• Given information
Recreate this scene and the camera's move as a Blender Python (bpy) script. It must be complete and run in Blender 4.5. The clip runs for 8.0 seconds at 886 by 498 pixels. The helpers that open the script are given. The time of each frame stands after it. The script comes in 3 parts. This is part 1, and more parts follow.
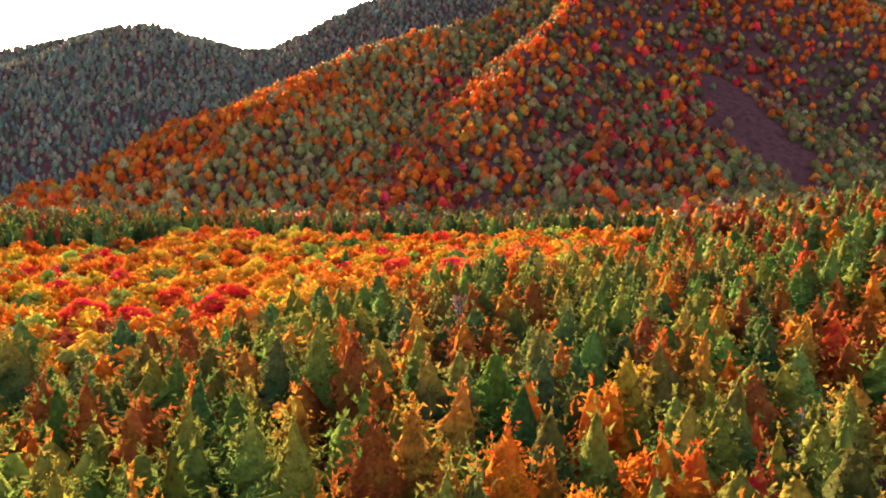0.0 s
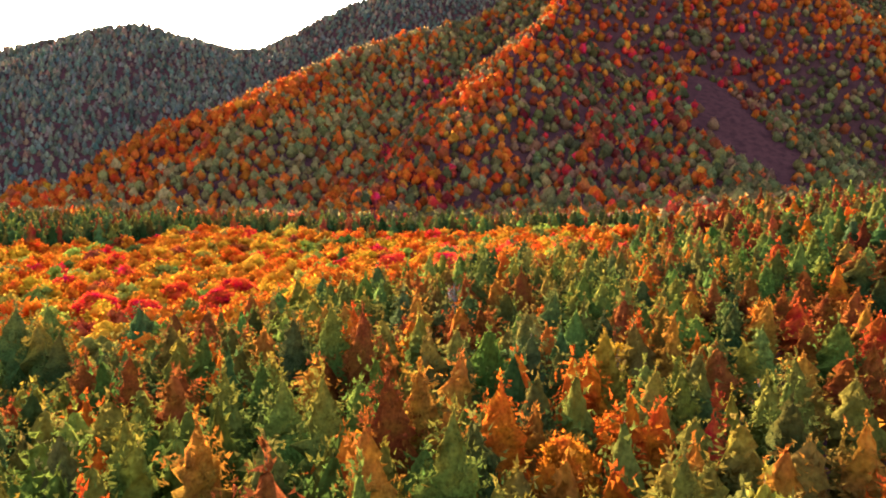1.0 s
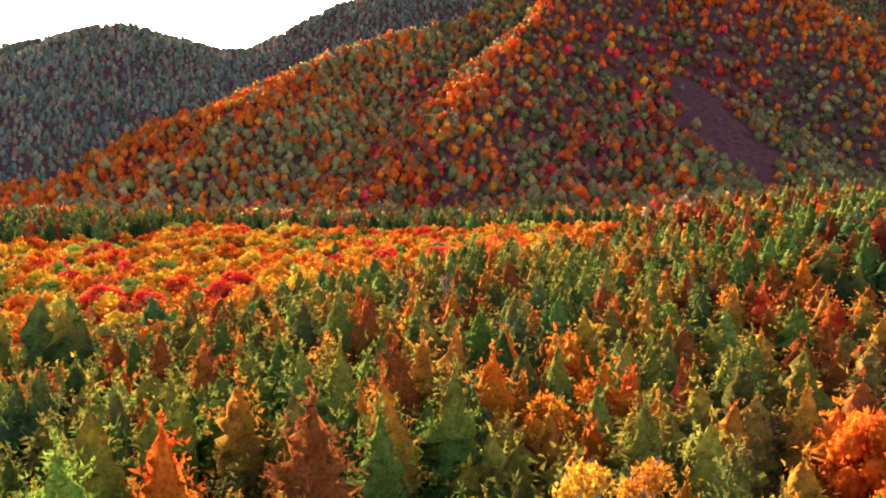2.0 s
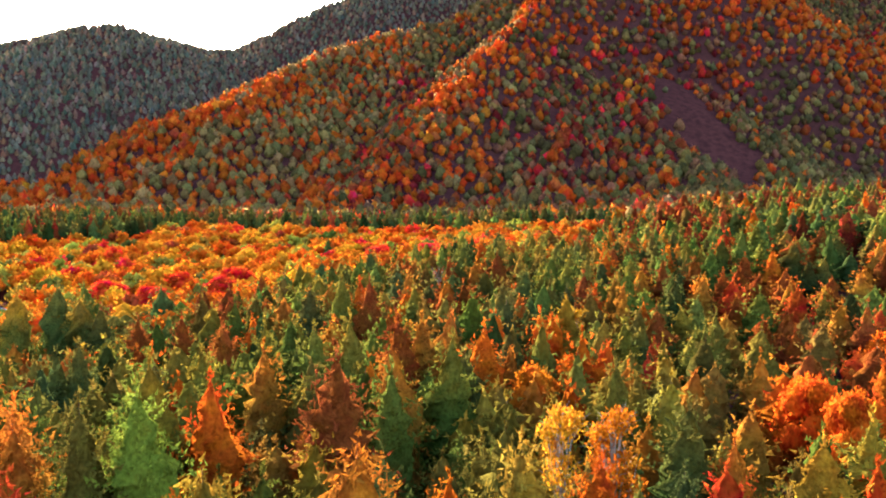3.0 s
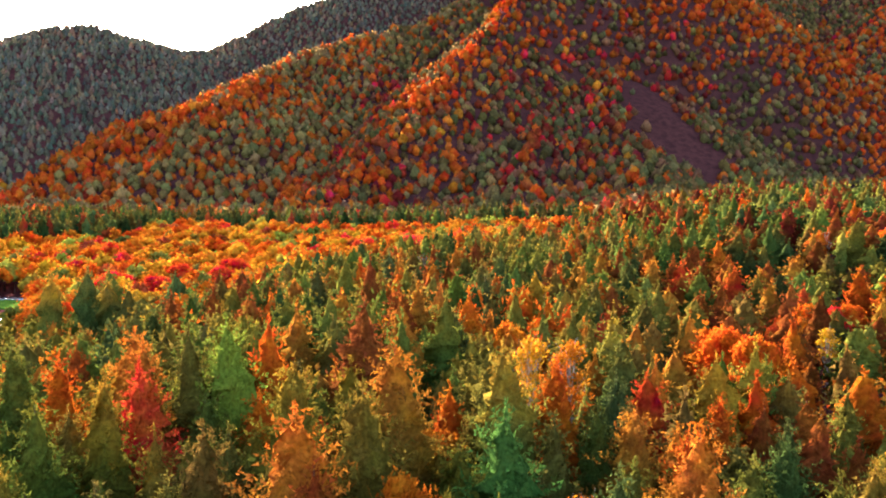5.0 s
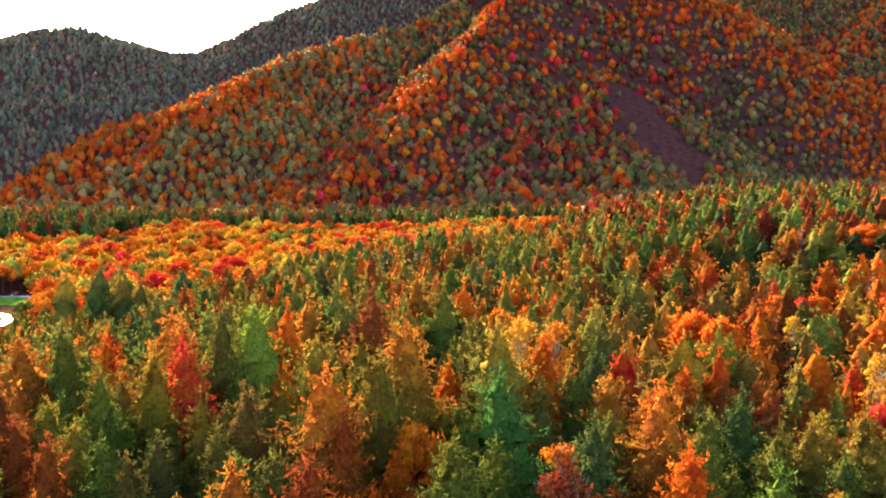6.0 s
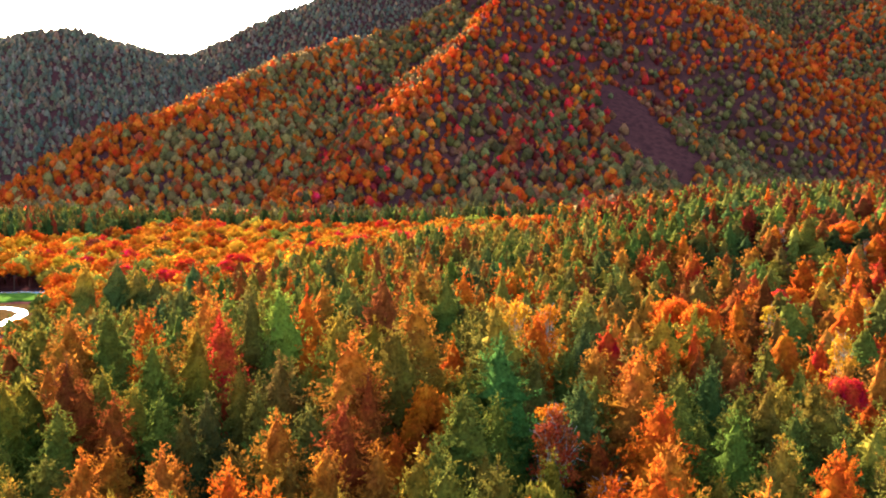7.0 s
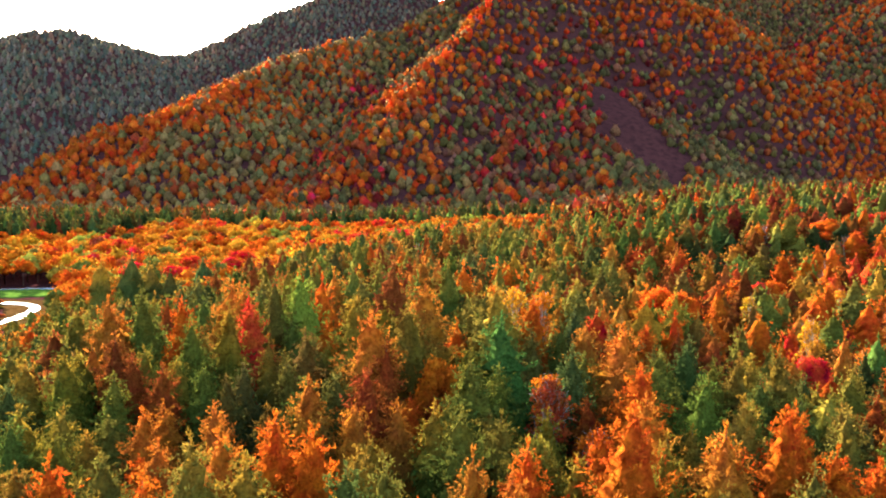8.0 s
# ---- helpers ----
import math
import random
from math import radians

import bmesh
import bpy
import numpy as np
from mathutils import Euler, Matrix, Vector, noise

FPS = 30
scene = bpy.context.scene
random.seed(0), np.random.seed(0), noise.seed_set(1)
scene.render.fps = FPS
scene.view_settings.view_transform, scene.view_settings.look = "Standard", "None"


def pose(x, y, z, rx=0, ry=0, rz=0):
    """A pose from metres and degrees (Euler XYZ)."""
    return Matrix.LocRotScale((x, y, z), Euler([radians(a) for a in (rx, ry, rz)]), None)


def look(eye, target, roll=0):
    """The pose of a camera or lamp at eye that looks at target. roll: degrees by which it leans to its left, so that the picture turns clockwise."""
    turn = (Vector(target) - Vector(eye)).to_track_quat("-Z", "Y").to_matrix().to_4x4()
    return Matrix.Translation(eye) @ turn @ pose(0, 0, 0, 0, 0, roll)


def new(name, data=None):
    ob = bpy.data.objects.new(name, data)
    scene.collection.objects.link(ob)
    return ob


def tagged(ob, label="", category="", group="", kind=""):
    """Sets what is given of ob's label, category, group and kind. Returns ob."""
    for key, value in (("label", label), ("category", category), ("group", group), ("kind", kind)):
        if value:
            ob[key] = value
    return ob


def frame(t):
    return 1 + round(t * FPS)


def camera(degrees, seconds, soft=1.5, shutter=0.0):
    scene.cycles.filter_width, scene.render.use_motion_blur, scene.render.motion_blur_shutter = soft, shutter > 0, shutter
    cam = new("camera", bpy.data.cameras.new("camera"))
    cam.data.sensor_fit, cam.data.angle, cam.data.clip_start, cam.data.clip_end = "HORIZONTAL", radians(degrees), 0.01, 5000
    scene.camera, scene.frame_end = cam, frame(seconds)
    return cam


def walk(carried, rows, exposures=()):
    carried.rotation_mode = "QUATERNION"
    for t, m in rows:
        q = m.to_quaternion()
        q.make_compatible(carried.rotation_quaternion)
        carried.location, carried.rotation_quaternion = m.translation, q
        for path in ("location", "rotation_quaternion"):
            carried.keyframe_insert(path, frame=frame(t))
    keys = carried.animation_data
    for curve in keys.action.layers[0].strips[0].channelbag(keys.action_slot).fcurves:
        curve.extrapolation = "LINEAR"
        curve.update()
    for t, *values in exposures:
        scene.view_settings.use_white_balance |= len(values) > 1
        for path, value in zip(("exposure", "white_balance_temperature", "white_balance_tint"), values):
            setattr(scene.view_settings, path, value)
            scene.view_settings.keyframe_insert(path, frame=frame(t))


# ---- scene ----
cam = camera(55.90, 8.0, soft=2.0)
PATH = [
    (0, (-0.793, -0.202, 39.851), (-1.231, 1.736, 39.622), 0.00),
    (0.5, (-0.064, -6.568, 39.902), (-0.491, -4.627, 39.673), -0.02),
    (1, (0.680, -12.943, 39.970), (0.268, -11.000, 39.741), -0.02),
    (1.5, (1.268, -19.299, 40.037), (0.872, -17.352, 39.806), 0.00),
    (3, (2.822, -37.861, 39.930), (2.474, -35.905, 39.701), 0.02),
    (3.5, (3.232, -44.215, 39.965), (2.901, -42.256, 39.736), 0.01),
    (4, (3.590, -50.563, 40.000), (3.275, -48.602, 39.772), 0.00),
    (4.5, (3.859, -56.840, 39.948), (3.560, -54.876, 39.720), 0.00),
    (5, (4.077, -63.098, 39.916), (3.795, -61.131, 39.688), 0.01),
    (6.5, (4.309, -81.454, 39.859), (4.065, -79.481, 39.637), -0.00),
    (7, (4.295, -87.614, 39.823), (4.058, -85.641, 39.601), 0.00),
    (7.5, (4.169, -93.656, 39.799), (3.942, -91.681, 39.578), 0.00),
    (8, (3.935, -99.505, 39.731), (3.716, -97.529, 39.511), 0.02),
]
walk(cam, [(t, look(eye, target, roll)) for t, eye, target, roll in PATH])

# ---- world and sun ----
SUN_ELEV, SUN_AZ = radians(18.0), radians(-36.0)      # azimuth from +Y towards +X
world = bpy.data.worlds.new("daylight")
scene.world = world
world.use_nodes = True
wn = world.node_tree.nodes
sky = wn.new("ShaderNodeTexSky")
sky.sky_type = "NISHITA"
sky.sun_disc = False
sky.sun_elevation, sky.sun_rotation = SUN_ELEV, SUN_AZ
sky.air_density, sky.dust_density, sky.ozone_density = 1.0, 2.0, 1.0
wn["Background"].inputs["Strength"].default_value = 0.15
world.node_tree.links.new(sky.outputs[0], wn["Background"].inputs["Color"])

sun_data = bpy.data.lights.new("sun", "SUN")
sun_data.energy, sun_data.angle, sun_data.color = 5.0, radians(0.6), (1.0, 0.93, 0.82)
sun = new("sun", sun_data)
sun_way = Vector((math.sin(SUN_AZ) * math.cos(SUN_ELEV), math.cos(SUN_AZ) * math.cos(SUN_ELEV), math.sin(SUN_ELEV)))
sun.matrix_world = look(sun_way * 500, (0, 0, 0))
scene.view_settings.exposure = 3.12
scene.view_settings.use_white_balance = True
scene.view_settings.white_balance_temperature = 6150

# ---- lie of the land ----
rng = np.random.default_rng(7)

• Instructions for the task
Return each line from the material above exactly, but not the pictures.

• Reply to the exercise
Recreate this scene and the camera's move as a Blender Python (bpy) script. It must be complete and run in Blender 4.5. The clip runs for 8.0 seconds at 886 by 498 pixels. The helpers that open the script are given. The time of each frame stands after it. The script comes in 3 parts. This is part 1, and more parts follow.
0.0 s
1.0 s
2.0 s
3.0 s
5.0 s
6.0 s
7.0 s
8.0 s
# ---- helpers ----
import math
import random
from math import radians

import bmesh
import bpy
import numpy as np
from mathutils import Euler, Matrix, Vector, noise

FPS = 30
scene = bpy.context.scene
random.seed(0), np.random.seed(0), noise.seed_set(1)
scene.render.fps = FPS
scene.view_settings.view_transform, scene.view_settings.look = "Standard", "None"


def pose(x, y, z, rx=0, ry=0, rz=0):
    """A pose from metres and degrees (Euler XYZ)."""
    return Matrix.LocRotScale((x, y, z), Euler([radians(a) for a in (rx, ry, rz)]), None)


def look(eye, target, roll=0):
    """The pose of a camera or lamp at eye that looks at target. roll: degrees by which it leans to its left, so that the picture turns clockwise."""
    turn = (Vector(target) - Vector(eye)).to_track_quat("-Z", "Y").to_matrix().to_4x4()
    return Matrix.Translation(eye) @ turn @ pose(0, 0, 0, 0, 0, roll)


def new(name, data=None):
    ob = bpy.data.objects.new(name, data)
    scene.collection.objects.link(ob)
    return ob


def tagged(ob, label="", category="", group="", kind=""):
    """Sets what is given of ob's label, category, group and kind. Returns ob."""
    for key, value in (("label", label), ("category", category), ("group", group), ("kind", kind)):
        if value:
            ob[key] = value
    return ob


def frame(t):
    return 1 + round(t * FPS)


def camera(degrees, seconds, soft=1.5, shutter=0.0):
    scene.cycles.filter_width, scene.render.use_motion_blur, scene.render.motion_blur_shutter = soft, shutter > 0, shutter
    cam = new("camera", bpy.data.cameras.new("camera"))
    cam.data.sensor_fit, cam.data.angle, cam.data.clip_start, cam.data.clip_end = "HORIZONTAL", radians(degrees), 0.01, 5000
    scene.camera, scene.frame_end = cam, frame(seconds)
    return cam


def walk(carried, rows, exposures=()):
    carried.rotation_mode = "QUATERNION"
    for t, m in rows:
        q = m.to_quaternion()
        q.make_compatible(carried.rotation_quaternion)
        carried.location, carried.rotation_quaternion = m.translation, q
        for path in ("location", "rotation_quaternion"):
            carried.keyframe_insert(path, frame=frame(t))
    keys = carried.animation_data
    for curve in keys.action.layers[0].strips[0].channelbag(keys.action_slot).fcurves:
        curve.extrapolation = "LINEAR"
        curve.update()
    for t, *values in exposures:
        scene.view_settings.use_white_balance |= len(values) > 1
        for path, value in zip(("exposure", "white_balance_temperature", "white_balance_tint"), values):
            setattr(scene.view_settings, path, value)
            scene.view_settings.keyframe_insert(path, frame=frame(t))


# ---- scene ----
cam = camera(55.90, 8.0, soft=2.0)
PATH = [
    (0, (-0.793, -0.202, 39.851), (-1.231, 1.736, 39.622), 0.00),
    (0.5, (-0.064, -6.568, 39.902), (-0.491, -4.627, 39.673), -0.02),
    (1, (0.680, -12.943, 39.970), (0.268, -11.000, 39.741), -0.02),
    (1.5, (1.268, -19.299, 40.037), (0.872, -17.352, 39.806), 0.00),
    (3, (2.822, -37.861, 39.930), (2.474, -35.905, 39.701), 0.02),
    (3.5, (3.232, -44.215, 39.965), (2.901, -42.256, 39.736), 0.01),
    (4, (3.590, -50.563, 40.000), (3.275, -48.602, 39.772), 0.00),
    (4.5, (3.859, -56.840, 39.948), (3.560, -54.876, 39.720), 0.00),
    (5, (4.077, -63.098, 39.916), (3.795, -61.131, 39.688), 0.01),
    (6.5, (4.309, -81.454, 39.859), (4.065, -79.481, 39.637), -0.00),
    (7, (4.295, -87.614, 39.823), (4.058, -85.641, 39.601), 0.00),
    (7.5, (4.169, -93.656, 39.799), (3.942, -91.681, 39.578), 0.00),
    (8, (3.935, -99.505, 39.731), (3.716, -97.529, 39.511), 0.02),
]
walk(cam, [(t, look(eye, target, roll)) for t, eye, target, roll in PATH])

# ---- world and sun ----
SUN_ELEV, SUN_AZ = radians(18.0), radians(-36.0)      # azimuth from +Y towards +X
world = bpy.data.worlds.new("daylight")
scene.world = world
world.use_nodes = True
wn = world.node_tree.nodes
sky = wn.new("ShaderNodeTexSky")
sky.sky_type = "NISHITA"
sky.sun_disc = False
sky.sun_elevation, sky.sun_rotation = SUN_ELEV, SUN_AZ
sky.air_density, sky.dust_density, sky.ozone_density = 1.0, 2.0, 1.0
wn["Background"].inputs["Strength"].default_value = 0.15
world.node_tree.links.new(sky.outputs[0], wn["Background"].inputs["Color"])

sun_data = bpy.data.lights.new("sun", "SUN")
sun_data.energy, sun_data.angle, sun_data.color = 5.0, radians(0.6), (1.0, 0.93, 0.82)
sun = new("sun", sun_data)
sun_way = Vector((math.sin(SUN_AZ) * math.cos(SUN_ELEV), math.cos(SUN_AZ) * math.cos(SUN_ELEV), math.sin(SUN_ELEV)))
sun.matrix_world = look(sun_way * 500, (0, 0, 0))
scene.view_settings.exposure = 3.12
scene.view_settings.use_white_balance = True
scene.view_settings.white_balance_temperature = 6150

# ---- lie of the land ----
rng = np.random.default_rng(7)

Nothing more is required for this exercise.